Photo courtesy of the U.S. Military Academy Library.
A page from West Point's yearbook, “Howitzer,” showing the Army men’s basketball team and the results from its first undefeated season in 1944.
For 18-year Mountain Brook resident Jim Noles, working as both a lawyer and an author turned out to not be so different from one another.
“[Both] are a lot of digging under rocks and double checking,” he said, “and making sure everything is backed up with facts.”
Since he started writing in 2001, he hasn’t been able to stop.

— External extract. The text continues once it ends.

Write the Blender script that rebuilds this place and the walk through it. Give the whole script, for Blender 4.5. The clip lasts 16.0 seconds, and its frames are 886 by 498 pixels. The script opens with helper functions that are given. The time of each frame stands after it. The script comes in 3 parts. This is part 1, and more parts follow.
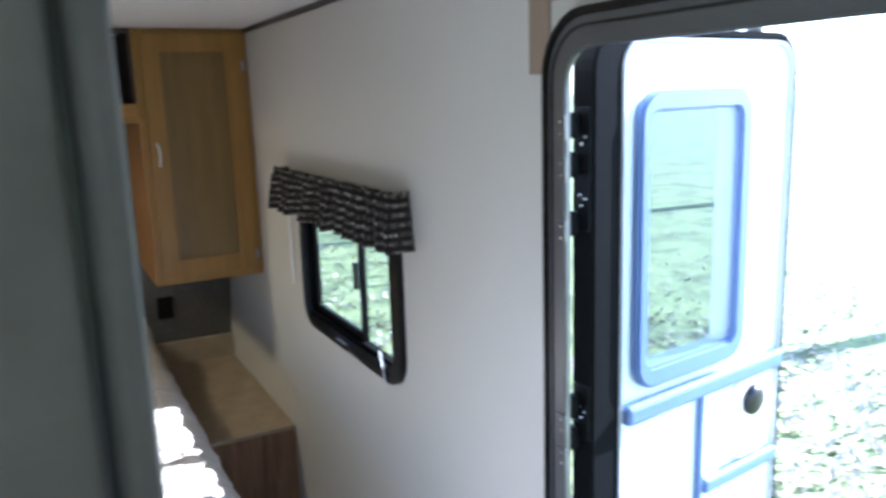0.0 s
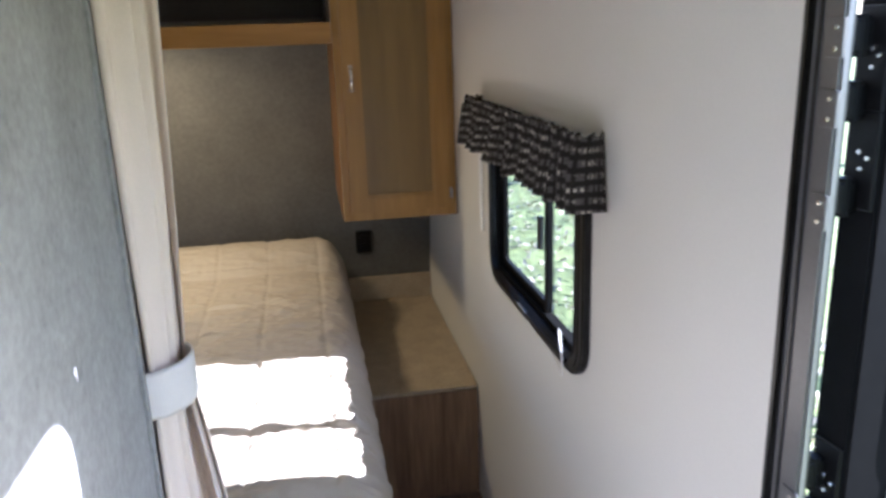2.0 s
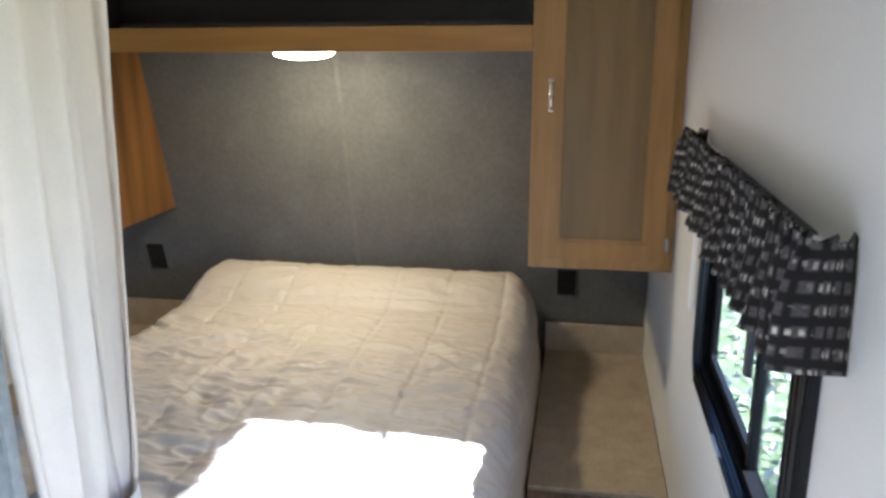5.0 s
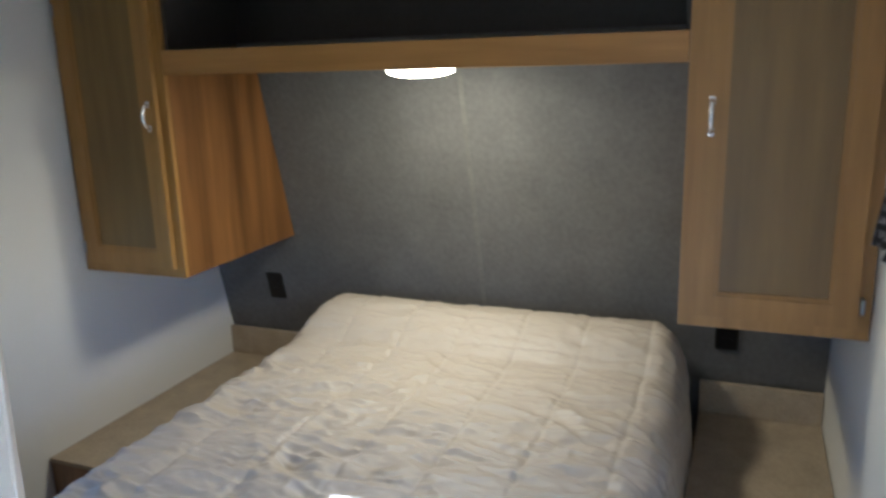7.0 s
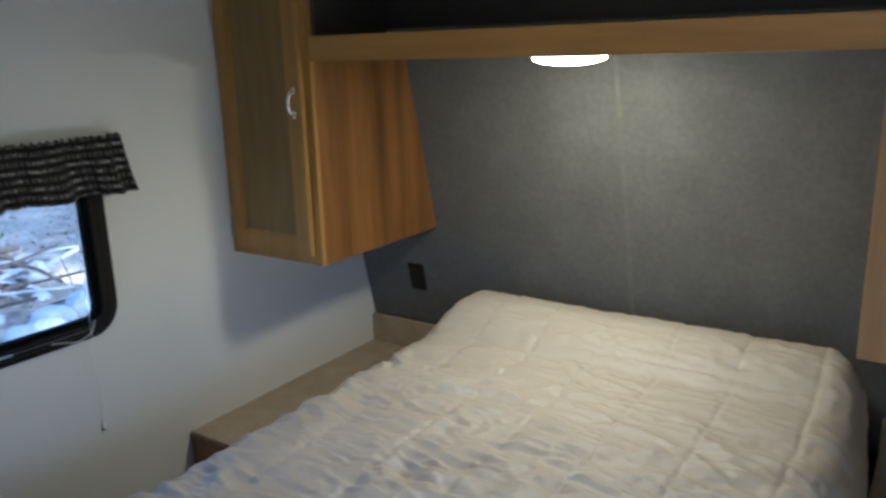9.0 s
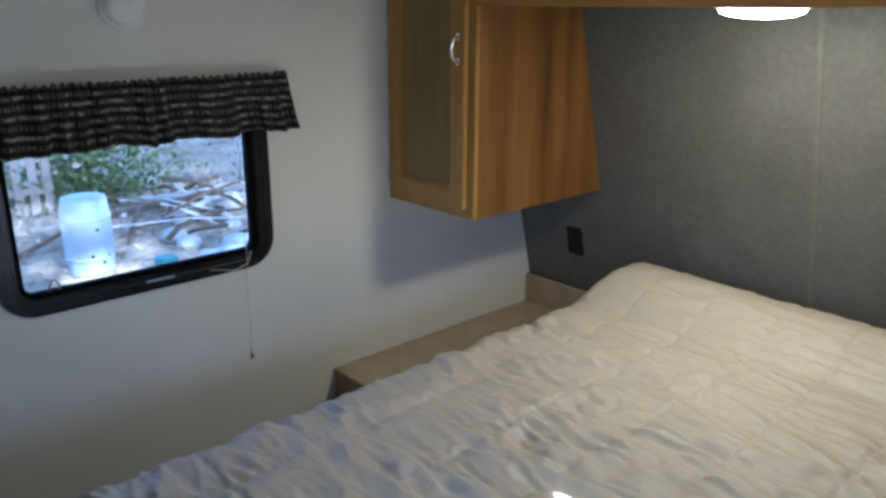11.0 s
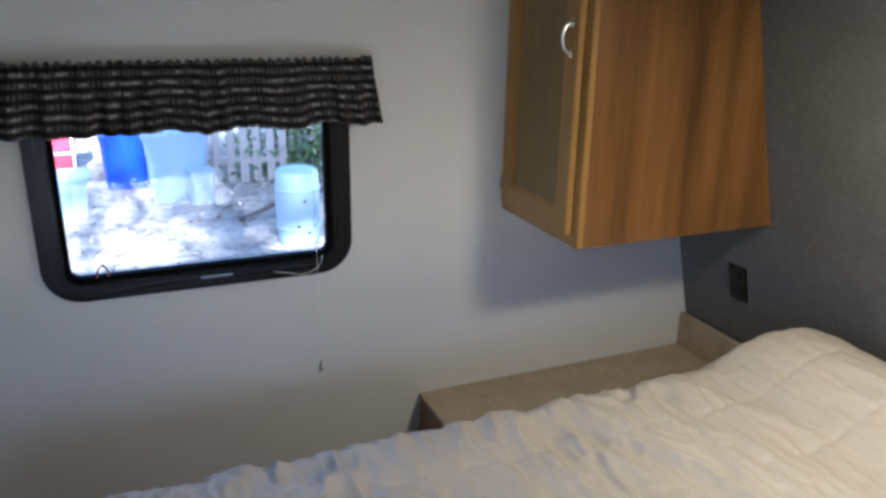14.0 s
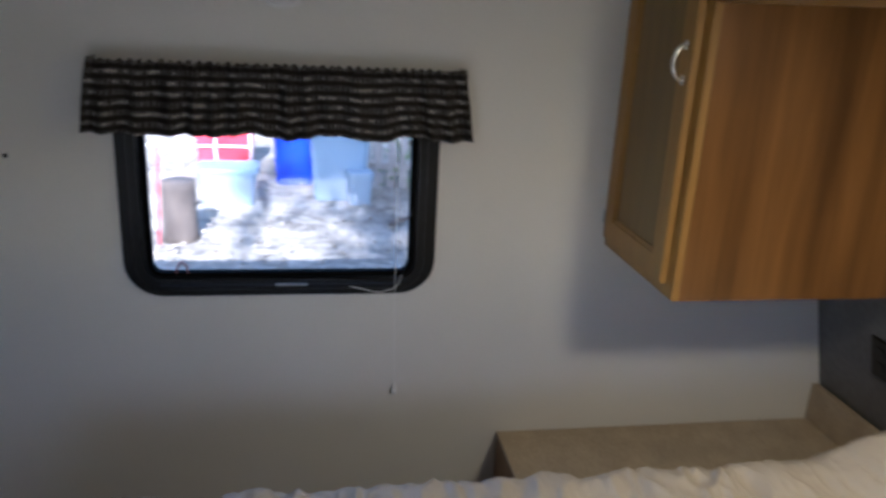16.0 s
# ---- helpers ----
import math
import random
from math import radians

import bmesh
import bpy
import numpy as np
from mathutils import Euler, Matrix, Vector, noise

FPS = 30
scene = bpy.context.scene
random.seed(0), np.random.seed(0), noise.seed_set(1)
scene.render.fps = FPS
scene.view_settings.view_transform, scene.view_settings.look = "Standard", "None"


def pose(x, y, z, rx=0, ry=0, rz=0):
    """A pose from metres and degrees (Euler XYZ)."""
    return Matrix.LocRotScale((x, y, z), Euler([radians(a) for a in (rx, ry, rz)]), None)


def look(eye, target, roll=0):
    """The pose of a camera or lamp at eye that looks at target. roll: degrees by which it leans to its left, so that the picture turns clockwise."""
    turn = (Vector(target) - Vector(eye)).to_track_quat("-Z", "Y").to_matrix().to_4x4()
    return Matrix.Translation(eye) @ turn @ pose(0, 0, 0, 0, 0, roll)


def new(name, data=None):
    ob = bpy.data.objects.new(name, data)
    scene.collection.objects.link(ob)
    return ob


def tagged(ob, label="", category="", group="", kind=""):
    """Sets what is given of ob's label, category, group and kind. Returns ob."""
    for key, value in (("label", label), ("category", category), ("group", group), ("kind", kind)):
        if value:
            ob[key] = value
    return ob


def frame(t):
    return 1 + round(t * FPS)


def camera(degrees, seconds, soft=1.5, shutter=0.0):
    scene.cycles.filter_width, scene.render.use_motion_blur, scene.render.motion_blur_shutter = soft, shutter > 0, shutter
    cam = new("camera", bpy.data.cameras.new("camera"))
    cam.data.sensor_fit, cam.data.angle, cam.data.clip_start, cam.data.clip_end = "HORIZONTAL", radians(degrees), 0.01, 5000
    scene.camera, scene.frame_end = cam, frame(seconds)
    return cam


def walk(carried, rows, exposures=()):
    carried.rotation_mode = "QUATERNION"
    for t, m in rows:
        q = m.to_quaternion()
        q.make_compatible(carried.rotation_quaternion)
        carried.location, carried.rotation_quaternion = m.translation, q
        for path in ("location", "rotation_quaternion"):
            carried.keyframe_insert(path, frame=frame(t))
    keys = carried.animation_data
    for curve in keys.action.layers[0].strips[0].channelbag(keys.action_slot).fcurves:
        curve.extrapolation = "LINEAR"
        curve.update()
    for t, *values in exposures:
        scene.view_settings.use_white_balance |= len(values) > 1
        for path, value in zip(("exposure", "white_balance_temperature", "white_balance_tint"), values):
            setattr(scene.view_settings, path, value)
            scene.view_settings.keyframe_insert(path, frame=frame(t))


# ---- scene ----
cam = camera(59.9, 16.0, soft=2.9, shutter=0.4)
PATH = [
    (0, (0.008, -0.028, 1.705), (0.922, 1.708, 1.313), -1.9),
    (0.5, (0.092, 0.081, 1.696), (0.749, 1.927, 1.294), -2.9),
    (1, (0.164, 0.154, 1.68), (0.726, 2.011, 1.193), -2.9),
    (1.5, (0.197, 0.197, 1.68), (0.688, 2.068, 1.173), -3.0),
    (2, (0.267, 0.315, 1.664), (0.592, 2.213, 1.122), -2.0),
    (2.5, (0.309, 0.392, 1.673), (0.503, 2.298, 1.099), -2.5),
    (3, (0.368, 0.487, 1.675), (0.536, 2.373, 1.03), 0.6),
    (3.5, (0.448, 0.57, 1.675), (0.453, 2.502, 1.159), 0.1),
    (4, (0.495, 0.637, 1.681), (0.327, 2.562, 1.165), -0.3),
    (6.5, (0.524, 1.122, 1.657), (-0.036, 2.971, 1.14), -1.4),
    (7, (0.511, 1.185, 1.663), (-0.208, 2.988, 1.184), -1.7),
    (7.5, (0.509, 1.267, 1.663), (-0.355, 3.025, 1.262), -0.0),
    (8, (0.503, 1.316, 1.666), (-0.438, 3.027, 1.231), -0.2),
    (8.5, (0.51, 1.326, 1.66), (-0.48, 3.003, 1.204), -0.5),
    (9, (0.509, 1.345, 1.659), (-0.579, 2.947, 1.161), -1.6),
    (9.5, (0.504, 1.373, 1.658), (-0.708, 2.876, 1.134), -1.4),
    (10, (0.515, 1.403, 1.651), (-0.789, 2.82, 1.111), -0.8),
    (12.5, (0.45, 1.655, 1.629), (-1.046, 2.811, 0.978), 0.0),
    (13, (0.413, 1.758, 1.645), (-1.121, 2.866, 0.999), -0.6),
    (13.5, (0.42, 1.88, 1.623), (-1.215, 2.813, 0.946), 0.0),
    (14, (0.425, 2.044, 1.623), (-1.316, 2.79, 0.983), 1.0),
    (14.5, (0.395, 2.103, 1.63), (-1.31, 2.88, 0.933), 1.5),
    (15, (0.376, 2.098, 1.635), (-1.3, 2.961, 0.968), 0.4),
    (15.5, (0.357, 2.149, 1.624), (-1.391, 2.853, 0.956), 0.0),
    (16, (0.349, 2.29, 1.622), (-1.523, 2.627, 1.001), 3.0),
]
EXPOSURES = [
    (0, 2.97, 4750, 15), (0.5, 2.95, 4800, 19), (1.5, 3.03, 5100, 20), (2.5, 3.3, 5100, 20), (3.5, 3.58, 5050, 19), (4, 3.63, 4950, 18),
    (6.5, 3.68, 4450, 16), (7, 3.46, 4400, 15), (8.5, 3.27, 4350, 12), (10, 3.22, 4350, 12), (12.5, 3.31, 4450, 16), (13.5, 3.41, 4450, 17), (15, 3.43, 4500, 18), (15.5, 3.23, 4550, 18), (16, 2.98, 4650, 19)]
walk(cam, [(t, look(eye, target, roll)) for t, eye, target, roll in PATH], EXPOSURES)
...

Noles said he’s always been a big believer of the power of “good stories and facts,” which is what originally grabbed his attention for his most recent book. “Undefeated: A Story of Basketball, Battle, and West Point's Perfect 1944 Season” is a nonfiction story that centers on the West Point basketball team in 1944 and the graduating seniors’ eventual fight in World War II.
“It really focuses on three seniors at an interesting time at West Point,” Noles said. “These fellows went from an academy at peace to an academy at war. Because of the war, their course of studies were shortened.”
Noles, who describes himself as an “army brat who has lived all over,” spent his childhood everywhere from Germany to Virginia to Yemen, and said the army was the family business that he eventually decided to join.
He graduated from the United States Military Academy at West Point in 1990 and was assigned to Fort Bragg until 1994, when he decided to go to the University of Texas School of Law. He eventually moved to Mountain Brook and began work as an environmental lawyer, which was quickly followed by his work as a historical essayist and author.
In terms of pop culture references, he describes his most recent book as “Hoosiers meets Band of Brothers.” Even though the book, published by UK-based Casemate Publishers, will be Noles’ ninth book, it will be his first book that takes place at West Point, a place he said has remained close to his heart ever since he graduated.
The story required extensive research from surviving relatives and the West Point Library alumni association, and it follows the lives of new head coach for the Cadets Ed Kelleher and three senior basketball players: team captain “Big Ed” Christl, John “Three Star” Hennessey and class president Bobby Faas. Through Kelleher’s leadership, the previously 5-10 basketball team goes on for a 15-0 record in 1944 for its first undefeated season. Since the world was at war, the team was unable to play in any championship, and the book follows the players as they head to war instead.
“I think if you’re interested in basketball, you will enjoy this book, and I think if you are interested in World War II, you will enjoy the book,” he said.
Although he’s never been a big basketball fan, his two sons started playing the sport, which sparked his interest in writing the story, in addition to the fact that West Point had never had an undefeated season before 1944. Today, the basketball arena is named after Christl.
Noles said the book features “the importance of teams and athletics at West Point” and includes old pictures at the back of the book showing the main characters and various others on the basketball court and at war. At its core, Noles said it is a story about “some young Americans at a very challenging time in our country.”
The book will release in local bookstores in late November, and the first book signing will be at Alabama Booksmith on Nov 27 at 5 p.m. A portion of the proceeds of sales from the Alabama Bookstore will go to the Wounded Warrior Project.